Madeleine Sautié (Granma).— No es la primera vez que Cuba vive momentos duros. De su fuerza y resistencia sobran ejemplos. No por ello han cerrado sus aulas. Lo han hecho posible el país y sus maestros.
Diciembre contempló, hace más de 60 años, cómo fue que pudo una isla entera saber de letras para hacer futuro. El más grande hecho cultural acometido por la Revolución Cubana fue la Campaña de Alfabetización, que inició el camino para barrer la ignorancia de un pueblo y poner en sus manos la luz de los libros.

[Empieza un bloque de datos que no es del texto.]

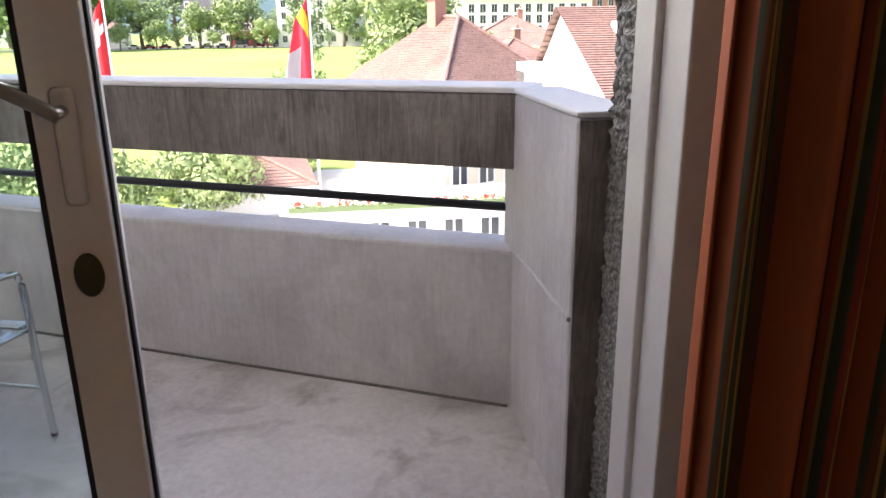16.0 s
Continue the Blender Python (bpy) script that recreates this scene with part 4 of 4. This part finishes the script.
def rough_block(x0, x1, y0, y1, z0, z1, cell, amp, faces):
    """A block whose named faces are knobbly with pebbles."""
    bm = box(x0, x1, y0, y1, z0, z1)
    for axis, at, a0, a1, sgn in faces:
        n, m = int((a1 - a0) / cell) + 2, int((z1 - z0) / cell) + 2
        g = []
        for i in range(n):
            row = []
            for j in range(m):
                a, z = a0 + (a1 - a0) * i / (n - 1), z0 + (z1 - z0) * j / (m - 1)
                d = at + sgn * (0.004 + amp * max(0.0, 0.5 + n3(a * 60, z * 60, at)))
                row.append(bm.verts.new((d, a, z) if axis == "x" else (a, d, z)))
            g.append(row)
        for i in range(n - 1):
            for j in range(m - 1):
                bm.faces.new((g[i][j], g[i + 1][j], g[i + 1][j + 1], g[i][j + 1]))
    return bm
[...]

La gesta la protagonizaron maestros de formación y muchos otros que, sin serlo, se tornaron maestros. Aquella proeza sin igual hizo que el 22 de diciembre de 1961 pudiera ser declarada Cuba Territorio libre de analfabetismo. La fecha inspiró después, para que ese día fueran agasajados los educadores cubanos.
No es lo mismo dar clases que ser maestro. No basta integrar un claustro ni tener como centro laboral una escuela. No es un puesto de trabajo, sin más ni más, ese de ser maestro.
Quien maestro se siente ha de saber que no hay espejo como él para que se mire un niño; que la conducta propia no admite tacha; que resulta inadmisible el favoritismo y la injusticia; que el aula es espacio para la paz y la ética.
El maestro verdadero será confidente, estará atento al rostro distraído; sabrá, con solo mirar a sus alumnos, lo que sucede; será confianza y designio.
Entenderá el maestro, si lo es de verdad, que debe cuidar su estampa y su actitud; que hay almas recién llegadas refugiándose en él; que el carácter en ciernes se ajusta a sus moldes; que se multiplicará el amor ofrecido.
Defenderá la Patria, desde un poema, un hecho real, o desde la exactitud de las ciencias; quien la desdeña, jamás lo ha sido. El aula es el templo donde no cabe lo indigno. Cuando por ley de vida no esté el maestro, que nadie crea que se ha ido. Busquémoslo en el éxito profesional de sus alumnos, en las almas donde anidó su huella, en la grandeza ajena en que floreció, sin hacer ruido.